● Supplied material:
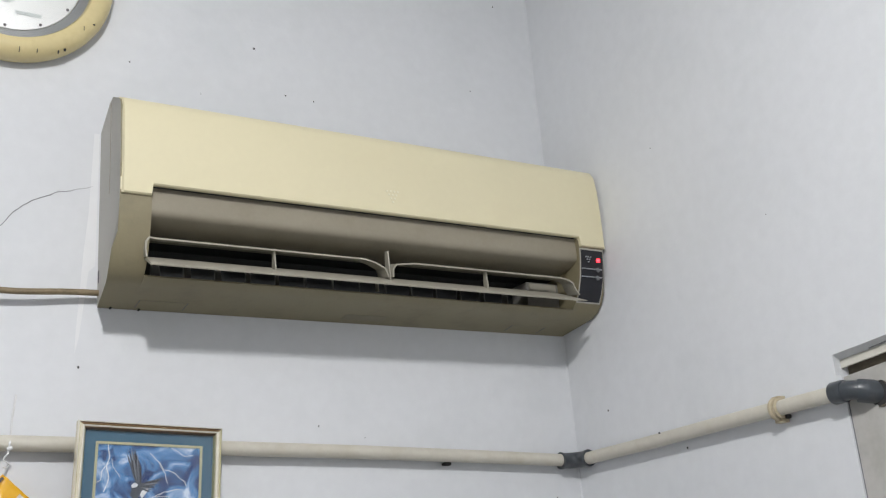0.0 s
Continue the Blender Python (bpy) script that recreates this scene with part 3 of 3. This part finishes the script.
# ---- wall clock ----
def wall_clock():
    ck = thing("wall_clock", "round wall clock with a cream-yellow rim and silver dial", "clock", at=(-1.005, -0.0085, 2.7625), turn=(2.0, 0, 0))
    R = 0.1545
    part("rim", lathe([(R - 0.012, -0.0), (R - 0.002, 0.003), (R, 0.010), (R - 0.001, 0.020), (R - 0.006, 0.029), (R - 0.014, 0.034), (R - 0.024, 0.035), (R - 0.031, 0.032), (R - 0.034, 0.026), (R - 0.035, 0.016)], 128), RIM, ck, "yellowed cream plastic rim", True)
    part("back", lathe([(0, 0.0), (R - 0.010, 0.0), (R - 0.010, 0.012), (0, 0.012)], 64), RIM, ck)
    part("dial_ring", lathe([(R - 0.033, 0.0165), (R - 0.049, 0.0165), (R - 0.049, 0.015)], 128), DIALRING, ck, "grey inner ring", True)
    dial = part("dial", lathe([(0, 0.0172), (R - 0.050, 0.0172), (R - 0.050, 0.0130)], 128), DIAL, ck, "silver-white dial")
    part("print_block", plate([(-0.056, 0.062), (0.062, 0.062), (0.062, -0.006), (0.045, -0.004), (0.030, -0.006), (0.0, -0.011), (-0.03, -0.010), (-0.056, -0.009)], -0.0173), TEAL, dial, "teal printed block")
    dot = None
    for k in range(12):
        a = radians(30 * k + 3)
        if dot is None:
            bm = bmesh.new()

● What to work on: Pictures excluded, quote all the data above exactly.

● Exercise result:
0.0 s
Continue the Blender Python (bpy) script that recreates this scene with part 3 of 3. This part finishes the script.
# ---- wall clock ----
def wall_clock():
    ck = thing("wall_clock", "round wall clock with a cream-yellow rim and silver dial", "clock", at=(-1.005, -0.0085, 2.7625), turn=(2.0, 0, 0))
    R = 0.1545
    part("rim", lathe([(R - 0.012, -0.0), (R - 0.002, 0.003), (R, 0.010), (R - 0.001, 0.020), (R - 0.006, 0.029), (R - 0.014, 0.034), (R - 0.024, 0.035), (R - 0.031, 0.032), (R - 0.034, 0.026), (R - 0.035, 0.016)], 128), RIM, ck, "yellowed cream plastic rim", True)
    part("back", lathe([(0, 0.0), (R - 0.010, 0.0), (R - 0.010, 0.012), (0, 0.012)], 64), RIM, ck)
    part("dial_ring", lathe([(R - 0.033, 0.0165), (R - 0.049, 0.0165), (R - 0.049, 0.015)], 128), DIALRING, ck, "grey inner ring", True)
    dial = part("dial", lathe([(0, 0.0172), (R - 0.050, 0.0172), (R - 0.050, 0.0130)], 128), DIAL, ck, "silver-white dial")
    part("print_block", plate([(-0.056, 0.062), (0.062, 0.062), (0.062, -0.006), (0.045, -0.004), (0.030, -0.006), (0.0, -0.011), (-0.03, -0.010), (-0.056, -0.009)], -0.0173), TEAL, dial, "teal printed block")
    dot = None
    for k in range(12):
        a = radians(30 * k + 3)
        if dot is None:
            bm = bmesh.new()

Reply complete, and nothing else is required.